Terdakwa kasus suap yang juga anggota DPR RI dari Fraksi PDI Perjuangan Damayanti Wisnu Putranti menjalani sidang perdana dengan agenda pembacaan dakwaan di Pengadilan Tipikor, Jakarta, 8 Jun 2016. TEMPO/Eko Siswono Toyudho
TEMPO.CO, Jakarta - Tersangka suap proyek Kementerian Pekerjaan Umum dan Perumahan Rakyat, Damayanti Wisnu Putranto, meminta majelis hakim memindahkannya ke rumah tahanan Jakarta Selatan. Sebab, ia mengatakan kesulitan mendapat oksigen murni di Rumah Tahanan Komisi Pemberantasan Korupsi.
Politikus Partai Demokrasi Indonesia Perjuangan itu mengaku menderita asma sejak gadis. Saat tinggal di Rutan KPK, ia mengatakan penyakitnya sering kambuh. "Saya tidak bisa mendapat oksigen murni karena di KPK full AC 24 jam," katanya setelah menjalani sidang dakwaan di Pengadilan Tindak Pidana Korupsi Jakarta Pusat, Rabu, 8 Juni 2016.
Jaksa penuntut umum KPK, Ronald Ferdinan, mengatakan, sejak awal, pihaknya sudah berulang kali mengizinkan Damayanti berobat. Namun ia tidak bisa berkomentar mengenai permintaan Damayanti pindah ke rumah tahanan Jakarta Selatan. "Kami belum mengetahui adanya rekomendasi dari dokter KPK," ujarnya.
Hakim Sumpeno pun menjawab, terkait dengan rujukan untuk Damayanti bergantung pada rekomendasi dokter KPK. "Kalau soal AC, nanti dikoordinasi dengan KPK, bisa dikecilkan tidak AC-nya," ucapnya.
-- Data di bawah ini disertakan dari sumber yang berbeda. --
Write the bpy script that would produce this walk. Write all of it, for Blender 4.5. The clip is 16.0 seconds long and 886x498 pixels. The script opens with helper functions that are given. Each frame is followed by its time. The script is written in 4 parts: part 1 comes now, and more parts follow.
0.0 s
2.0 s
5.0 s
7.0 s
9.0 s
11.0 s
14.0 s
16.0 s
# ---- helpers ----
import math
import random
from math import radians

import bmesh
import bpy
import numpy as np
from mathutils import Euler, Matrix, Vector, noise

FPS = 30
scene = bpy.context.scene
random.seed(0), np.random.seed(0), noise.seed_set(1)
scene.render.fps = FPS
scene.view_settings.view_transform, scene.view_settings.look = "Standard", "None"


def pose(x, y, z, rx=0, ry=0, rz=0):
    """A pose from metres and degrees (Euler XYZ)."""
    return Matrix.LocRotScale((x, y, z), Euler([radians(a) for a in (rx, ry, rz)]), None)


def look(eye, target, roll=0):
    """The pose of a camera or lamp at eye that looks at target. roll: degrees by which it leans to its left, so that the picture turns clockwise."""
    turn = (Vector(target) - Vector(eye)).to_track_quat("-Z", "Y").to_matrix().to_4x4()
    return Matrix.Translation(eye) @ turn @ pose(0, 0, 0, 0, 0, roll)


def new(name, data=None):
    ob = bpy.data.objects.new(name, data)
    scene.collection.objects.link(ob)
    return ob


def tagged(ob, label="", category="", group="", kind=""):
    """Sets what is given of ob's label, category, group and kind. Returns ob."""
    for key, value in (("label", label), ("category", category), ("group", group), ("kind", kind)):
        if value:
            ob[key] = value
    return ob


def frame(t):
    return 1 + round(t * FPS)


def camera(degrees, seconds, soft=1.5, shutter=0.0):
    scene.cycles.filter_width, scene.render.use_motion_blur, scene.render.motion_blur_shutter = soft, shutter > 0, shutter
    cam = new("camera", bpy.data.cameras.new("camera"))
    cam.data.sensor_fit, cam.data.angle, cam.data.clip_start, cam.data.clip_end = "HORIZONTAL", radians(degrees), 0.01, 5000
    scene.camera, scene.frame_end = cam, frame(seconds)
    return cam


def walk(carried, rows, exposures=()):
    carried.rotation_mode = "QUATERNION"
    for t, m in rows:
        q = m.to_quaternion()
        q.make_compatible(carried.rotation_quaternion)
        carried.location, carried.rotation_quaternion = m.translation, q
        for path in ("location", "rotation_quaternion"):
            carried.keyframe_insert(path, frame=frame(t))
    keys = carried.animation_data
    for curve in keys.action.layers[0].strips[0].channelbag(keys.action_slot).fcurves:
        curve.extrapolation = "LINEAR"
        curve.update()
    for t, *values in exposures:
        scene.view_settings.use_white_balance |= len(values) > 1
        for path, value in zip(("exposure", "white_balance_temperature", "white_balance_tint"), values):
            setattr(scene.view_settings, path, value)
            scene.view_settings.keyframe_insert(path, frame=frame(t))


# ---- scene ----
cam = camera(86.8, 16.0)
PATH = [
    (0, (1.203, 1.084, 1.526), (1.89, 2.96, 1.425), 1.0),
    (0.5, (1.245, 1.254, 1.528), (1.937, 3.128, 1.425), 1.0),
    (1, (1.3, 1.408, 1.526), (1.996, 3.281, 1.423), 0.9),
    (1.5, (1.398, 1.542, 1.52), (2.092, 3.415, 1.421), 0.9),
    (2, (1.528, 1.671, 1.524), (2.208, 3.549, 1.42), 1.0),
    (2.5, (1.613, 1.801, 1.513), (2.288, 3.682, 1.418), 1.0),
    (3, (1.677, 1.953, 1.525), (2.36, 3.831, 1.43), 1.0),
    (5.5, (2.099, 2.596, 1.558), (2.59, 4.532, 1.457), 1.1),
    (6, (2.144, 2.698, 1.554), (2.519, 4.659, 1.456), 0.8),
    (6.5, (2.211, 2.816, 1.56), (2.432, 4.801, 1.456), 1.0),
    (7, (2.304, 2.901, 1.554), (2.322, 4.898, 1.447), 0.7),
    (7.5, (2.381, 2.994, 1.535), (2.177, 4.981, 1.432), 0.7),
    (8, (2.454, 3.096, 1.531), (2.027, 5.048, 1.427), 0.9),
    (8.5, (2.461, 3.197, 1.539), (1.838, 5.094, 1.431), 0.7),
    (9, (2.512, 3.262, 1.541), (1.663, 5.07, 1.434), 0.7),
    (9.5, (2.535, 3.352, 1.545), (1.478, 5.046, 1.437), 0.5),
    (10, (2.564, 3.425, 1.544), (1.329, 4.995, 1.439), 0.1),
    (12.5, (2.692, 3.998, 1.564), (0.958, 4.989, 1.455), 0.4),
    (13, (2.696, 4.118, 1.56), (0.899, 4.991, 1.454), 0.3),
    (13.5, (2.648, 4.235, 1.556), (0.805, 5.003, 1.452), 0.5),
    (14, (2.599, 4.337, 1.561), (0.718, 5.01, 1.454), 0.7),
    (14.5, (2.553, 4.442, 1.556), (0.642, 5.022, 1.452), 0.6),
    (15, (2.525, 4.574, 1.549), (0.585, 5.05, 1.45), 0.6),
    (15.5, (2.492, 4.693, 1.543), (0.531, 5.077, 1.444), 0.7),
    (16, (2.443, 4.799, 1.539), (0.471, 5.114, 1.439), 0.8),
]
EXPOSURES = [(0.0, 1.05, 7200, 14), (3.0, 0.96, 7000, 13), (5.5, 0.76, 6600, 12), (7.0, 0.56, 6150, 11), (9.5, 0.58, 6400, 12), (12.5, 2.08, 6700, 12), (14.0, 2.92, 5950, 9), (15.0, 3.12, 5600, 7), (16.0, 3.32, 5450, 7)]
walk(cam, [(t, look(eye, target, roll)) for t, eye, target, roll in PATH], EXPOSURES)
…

Hari ini, Damayanti menjalani sidang pertamanya. Wanita 47 tahun itu mengenakan baju terusan hitam yang dilapisi blazer batik berwarna ungu.
Anggota Komisi V itu didakwa menerima duit dengan total Rp 8,1 miliar dari Direktur Utama PT Windhu Tunggal Utama Abdul Khoir. Duit itu diberikan agar Damayanti mengusulkan program aspirasi berupa pelebaran Jalan Tehoru-Laimu dengan nilai proyek Rp 41 miliar.
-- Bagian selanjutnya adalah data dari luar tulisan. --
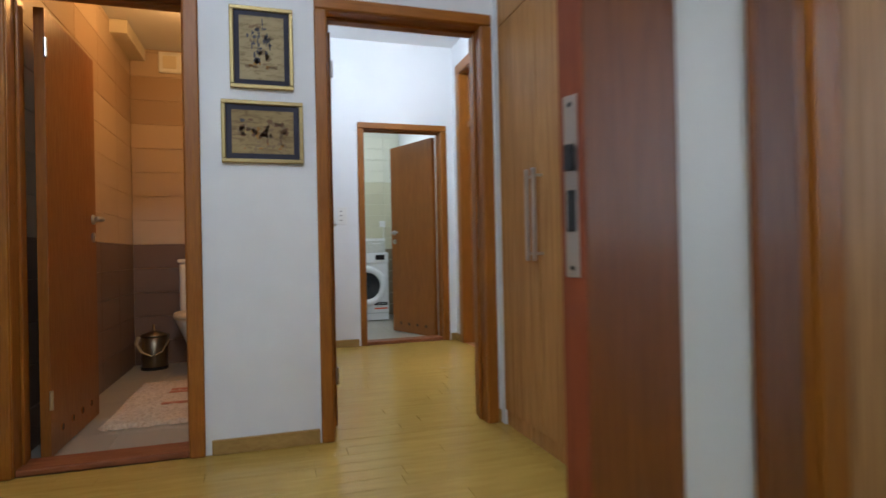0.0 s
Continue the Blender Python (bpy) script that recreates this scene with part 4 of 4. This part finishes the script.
rack = thing("drying_rack", pose(1.84, 6.72, 0), "folded grey metal drying rack leaning in the corner", "drying rack")
for k in range(3):
    y = 0.05 + 0.10 * k
    part("leg", tube([(-0.10 + 0.05 * k, y, 0.01), (-0.13 + 0.07 * k, y + 0.02, 0.6), (-0.02 + 0.02 * k, y + 0.03, 1.25)], 0.011), GREY_METAL, rack, smooth=True)
    part("leg", tube([(0.12 - 0.02 * k, y - 0.04, 0.01), (-0.02, y, 0.7), (-0.13 + 0.03 * k, y + 0.02, 1.15 - 0.1 * k)], 0.011), GREY_METAL, rack, smooth=True)
part("bag", block(-0.15, -0.03, -0.10, -0.02, 0.0, 0.34, 0.02), RED, rack, "red box standing at its foot")
wl = thing("wall_heater", pose(5.30, 5.02, 0.0), "slim grey heater standing in the niche corner", "heater")
part("body", block(-0.12, 0.10, -0.05, 0.0, 0.10, 0.70, 0.012), GREY_METAL, wl)
part("foot", block(-0.14, 0.12, -0.09, 0.03, 0.0, 0.10, 0.01), BLACK, wl)

# ---- outside ----
FACADE = plaster("pale_render", (0.31, 0.33, 0.355), 0.9)
ROOF = material("red_roof_tiles", (0.22, 0.125, 0.115), 0.8)
SLATE = material("grey_sheet_roof", (0.16, 0.17, 0.19), 0.6)
FAR_FRAME = material("weathered_far_window_frame", (0.40, 0.41, 0.43), 0.7)
WINDOW_D = material("far_window_glass", (0.17, 0.19, 0.22), 0.15)


def building(y0, y1, eaves, courses, roof_mat, label, dormers):
    h = thing("apartment_building", pose(17.0, y0, -7.0), label, "building")
    L = y1 - y0
    part("wall", block(0, 8, 0, L, 0, eaves), FACADE, h)
    rf = bmesh.new()
    for k in range(courses):
        z, x = eaves + 0.15 * k, -0.4 + 0.24 * k
        block(x, x + 0.34, -0.2, L + 0.2, z, z + 0.11, bm=rf)
    part("roof", rf, roof_mat, h, "courses of roofing above the eaves")
    part("cornice", block(-0.35, 0.1, -0.1, L + 0.1, eaves - 0.35, eaves - 0.05, 0.05), FACADE, h)
    part("gutter", rod((-0.45, -0.1, eaves - 0.02), (-0.45, L + 0.1, eaves - 0.02), 0.07), SLATE, h)
    for r in range(4):
        z = eaves - 2.6 - 3.0 * r
        part("string_course", block(-0.12, 0.1, 0, L, z - 0.75, z - 0.6), FACADE, h)
        for k in range(int(L / 2.6)):
            y = 0.8 + 2.6 * k
            ww = part("window", block(-0.06, 0.05, y, y + 1.2, z, z + 1.6, 0.01), FAR_FRAME, h)
            part("pane", block(-0.075, -0.06, y + 0.1, y + 0.56, z + 0.1, z + 1.5), WINDOW_D, ww)
            part("pane", block(-0.075, -0.06, y + 0.64, y + 1.1, z + 0.1, z + 1.5), WINDOW_D, ww)
            part("sill", block(-0.16, 0.02, y - 0.08, y + 1.28, z - 0.1, z - 0.02), FACADE, ww)
    for y in dormers:
        d = part("dormer", block(0.3, 2.2, y, y + 1.4, eaves + 0.2, eaves + 1.5, 0.03), FACADE, h)
        part("pane", block(0.27, 0.3, y + 0.2, y + 1.2, eaves + 0.4, eaves + 1.3), WINDOW_D, d)


building(-16.0, 4.6, 11.9, 15, ROOF, "pale rendered building opposite with red tiled roof", ())
building(5.0, 24.0, 12.0, 9, SLATE, "grey rendered building opposite with dark roof and dormers", (2.0, 5.2, 9.0))
bal = thing("balcony", pose(5.65, 4.0, -0.06), "concrete balcony with thin metal railing", "balcony")
part("slab", block(0, 1.0, -1.2, 1.25, -0.12, 0.0), FACADE, bal)
for z in (0.2, 0.45, 0.7, 0.95):
    part("rail", rod((0.95, -1.2, z), (0.95, 1.25, z), 0.012), GREY_METAL, bal)
for y in (-1.15, 0.0, 1.2):
    part("post", rod((0.95, y, 0), (0.95, y, 0.98), 0.016), GREY_METAL, bal)
part("awning", block(-0.0, 0.9, 1.4, 1.45, 0.9, 2.6), material("faded_red_awning", (0.27, 0.13, 0.13), 0.9), bal, "faded red side screen")

HAZE = bpy.data.materials.new("overcast_sky_glow")
HAZE.use_nodes = True
HAZE.node_tree.nodes.clear()
glow, glow_out = HAZE.node_tree.nodes.new("ShaderNodeEmission"), HAZE.node_tree.nodes.new("ShaderNodeOutputMaterial")
glow.inputs[0].default_value, glow.inputs[1].default_value = (0.80, 0.89, 1.0, 1), 0.62
HAZE.node_tree.links.new(glow.outputs[0], glow_out.inputs[0])
structure("backdrop", block(90, 90.5, -160, 170, -7, 90), HAZE, "pale overcast sky beyond the roofs")

# ---- floor planks and wall tiles ----
def planks(name_parent, x0, x1, y0, y1, mat, width, seed):
    rng = random.Random(seed)
    y = y0
    while y < y1 - 0.005:
        w = min(width, y1 - y)
        x = x0
        nxt = x0 + rng.uniform(0.3, 0.95)
        while x < x1 - 0.005:
            e = min(nxt, x1)
            if x1 - e < 0.15:
                e = x1
            lift = rng.uniform(-0.0004, 0.0)
            part("plank", block(x + 0.0004, e - 0.0004, y + 0.0004, y + w - 0.0004, -0.012, lift, 0.0007, seg=1), mat, floor)
            x = e
            nxt = e + 0.95
        y += width


planks(floor, -1.35, 0.80, -0.6, 2.45, PLANK, 0.095, 1)
planks(floor, 0.80, 0.87, 0.8, 2.45, PLANK, 0.2, 5)
planks(floor, 0.80, 2.5, -1.2, 0.8, PLANK, 0.5, 5)
planks(floor, -1.35, 0.80, -1.2, -0.6, PLANK, 0.3, 5)
planks(floor, 0.02, 0.80, 2.45, 2.60, PLANK, 0.08, 2)
planks(floor, 0.02, 1.47, 2.60, 5.0, PLANK, 0.095, 3)
planks(floor, 1.47, 5.45, 3.86, 7.2, PLANK_RED, 0.12, 4)


def tiles(parent, axis, at, out, a0, a1, z0, z1, tw, th, band, bond=False):
    """Wall tiles on the plane axis = at, proud towards out; band(z) gives the tile's material."""
    cache = {}
    row, z = 0, z0
    while z < z1 - 0.02:
        h = min(th, z1 - z)
        a = a0 - (tw / 2 if bond and row % 2 else 0)
        while a < a1 - 0.02:
            s, e = max(a, a0), min(a + tw, a1)
            if e - s > 0.02:
                mat = band(z + h / 2)
                key = (round(e - s, 3), round(h, 3), mat.name)
                if key not in cache:
                    g = 0.0015
                    cache[key] = mesh("tile", block(g, e - s - g, 0, 0.009, g, h - g, 0.0015, seg=1), mat)
                ob = new("tile", cache[key])
                ob.parent = parent
                if axis == "y":
                    ob.matrix_local = pose(s, at, z) if out > 0 else pose(e, at, z, 0, 0, 180)
                else:
                    ob.matrix_local = pose(at, e, z, 0, 0, -90) if out > 0 else pose(at, s, z, 0, 0, 90)
            a += tw
        z += th
        row += 1


def wc_band(z):
    return TILE_BROWN if z < 0.95 else TILE_TAN if z < 1.85 else TILE_MID if z < 2.3 else TILE_TAN


def bath_band(z):
    return TILE_OLIVE if z < 0.90 else TILE_SAND if z < 1.82 else TILE_CREAM


objs = bpy.data.objects
tiles(objs["wall_wc_west"], "x", -1.27, 1, 2.60, 4.81, 0.0, 2.5, 0.44, 0.19, wc_band)
tiles(objs["wall_wc_north"], "y", 4.81, -1, -1.26, -0.13, 0.0, 2.5, 0.44, 0.19, wc_band)
tiles(objs["wall_bathroom_north"], "y", 7.42, -1, -0.99, 1.47, 0.0, 2.6, 0.45, 0.15, bath_band)
for x0, x1, y0, y1 in ((-1.27, -0.13, 2.60, 4.81), (-1.0, 1.47, 5.15, 7.42)):
    x = x0
    while x < x1 - 0.01:
        y = y0
        while y < y1 - 0.01:
            part("floor_tile", block(x + 0.001, min(x + 0.33, x1) - 0.001, y + 0.001, min(y + 0.33, y1) - 0.001, -0.012, 0.0, 0.001, seg=1), TILE_FLOOR, floor)
            y += 0.33
        x += 0.33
Sebagai gantinya, Damayanti diberi komisi 8 persen dari besaran nilai proyek dan Rp 1 miliar dalam bentuk dolar Amerika Serikat yang digunakan untuk kampanye pemilihan kepala daerah Jawa Tengah. Selain itu, ia menerima Sin$ 404 ribu, yang diberikan kepada koleganya, Budi Supriyanto.